Others praise his openness. "One of the things critics ridicule in him is that he changes his mind a lot," said Michael Dorf, a former Kennedy clerk. "In my mind that's a good thing. You want judges to be impartial and not out of hand reject the arguments on either side."

Mr. Rosen, a law professor at George Washington University, has a more ambivalent view. He talked with Justice Kennedy at length in 1997 for The New Yorker, which cast him mostly in favorable terms. But Mr. Rosen said more recent cases had left him uneasy with what he called their unnecessary reach.

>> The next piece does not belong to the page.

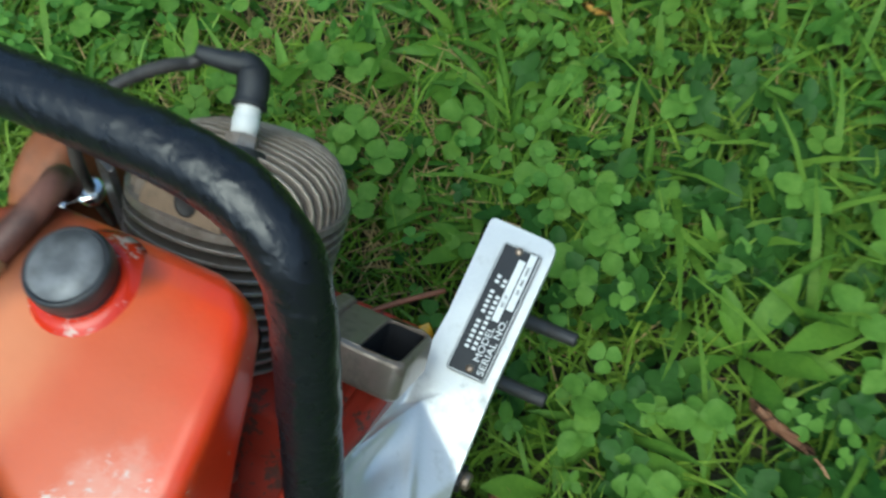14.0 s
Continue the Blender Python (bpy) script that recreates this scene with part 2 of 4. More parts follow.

"Speaking as a liberal advocate of judicial restraint," he said, "I sympathize with the criticism of Justice Kennedy in some of these areas involving abortion, gay rights and the application of international law to the culture wars." While still seeing a "great good faith" at work, he warned that Justice Kennedy had "embraced a rhetoric of judicial supremacy."

"His opinions are filled with the rhetoric of the unsought burden of judicial review," Mr. Rosen said. "Then pushes it for all it's worth."

Justice Kennedy last week rejected the talk of usurped authority. "In the long term, the court is not antimajoritarian - it's majoritarian," he said. Over time, "people recognize the good faith and the legitimacy and openness and honesty of the process," he argued. "The judicial function does not lend itself to day-to-day critique."

Meanwhile, attacks come with the job. As the most difficult questions arise, including those of life and death, "we don't have the option not to decide," he said. "I mean, we're the ones who help the executioner pull the switch," he added. "It's not at all surprising that people disagree."

In 1987, with his nomination still pending, Justice Kennedy received a note from Justice Blackmun, who as the author of Roe was a magnet of scorn and himself a third pick. Welcome to "the good old No. 3 club," Justice Blackmun wrote.

"Mr. Justice Story was also in the No. 3 club," Justice Kennedy replied. He was referring to James Madison's 1812 nominee, Joseph Story, who went on to side with the Federalists, his patron's enemies.